-- Directive --
Reproduce the full listing below unchanged, apart from the pictures.

-- Information shown --
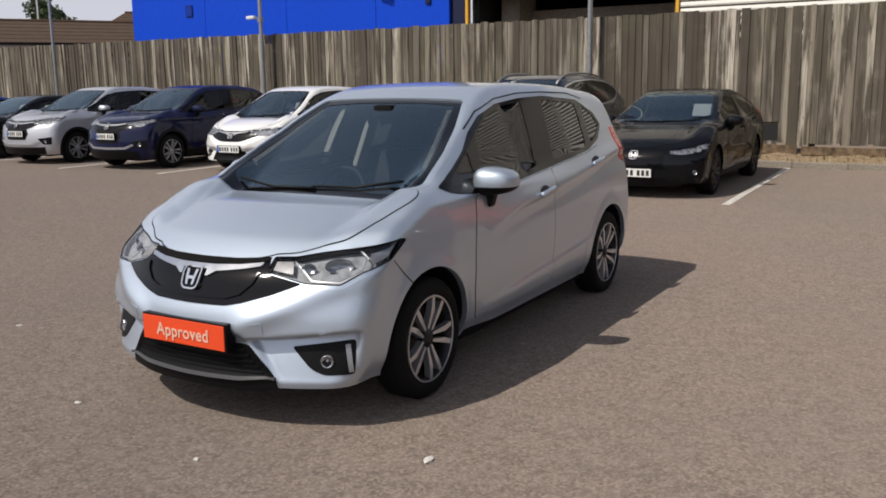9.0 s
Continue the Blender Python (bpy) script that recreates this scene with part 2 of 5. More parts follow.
CHROME = plain("chrome", (0.88, 0.89, 0.90), 0.19, 1.0, 30, 0.03)
ALLOY = plain("machined alloy", (0.60, 0.61, 0.635), 0.30, 0.75, 150, 0.05)
DARKALLOY = plain("dark alloy", (0.03, 0.03, 0.033), 0.35, 0.6, 60, 0.1)
SCREEN = pane("windscreen glass", (0.48, 0.55, 0.58), 3.1, 0.0, 0.006, (0.70, 0.90, 1.0))
SIDEGLASS = pane("side glass", (0.20, 0.24, 0.24), 1.45)
PRIVACY = pane("dark tinted glass", (0.08, 0.09, 0.09), 1.55)
LAMPGLASS = pane("clear lamp cover", (0.93, 0.95, 0.96), 1.45)
REFLECT = plain("lamp reflector", (0.50, 0.52, 0.56), 0.32, 1.0, 25, 0.05)
BEZEL = plain("lamp bezel", (0.40, 0.41, 0.43), 0.25, 0.7, 22, 0.2)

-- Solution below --
9.0 s
Continue the Blender Python (bpy) script that recreates this scene with part 2 of 5. More parts follow.
CHROME = plain("chrome", (0.88, 0.89, 0.90), 0.19, 1.0, 30, 0.03)
ALLOY = plain("machined alloy", (0.60, 0.61, 0.635), 0.30, 0.75, 150, 0.05)
DARKALLOY = plain("dark alloy", (0.03, 0.03, 0.033), 0.35, 0.6, 60, 0.1)
SCREEN = pane("windscreen glass", (0.48, 0.55, 0.58), 3.1, 0.0, 0.006, (0.70, 0.90, 1.0))
SIDEGLASS = pane("side glass", (0.20, 0.24, 0.24), 1.45)
PRIVACY = pane("dark tinted glass", (0.08, 0.09, 0.09), 1.55)
LAMPGLASS = pane("clear lamp cover", (0.93, 0.95, 0.96), 1.45)
REFLECT = plain("lamp reflector", (0.50, 0.52, 0.56), 0.32, 1.0, 25, 0.05)
BEZEL = plain("lamp bezel", (0.40, 0.41, 0.43), 0.25, 0.7, 22, 0.2)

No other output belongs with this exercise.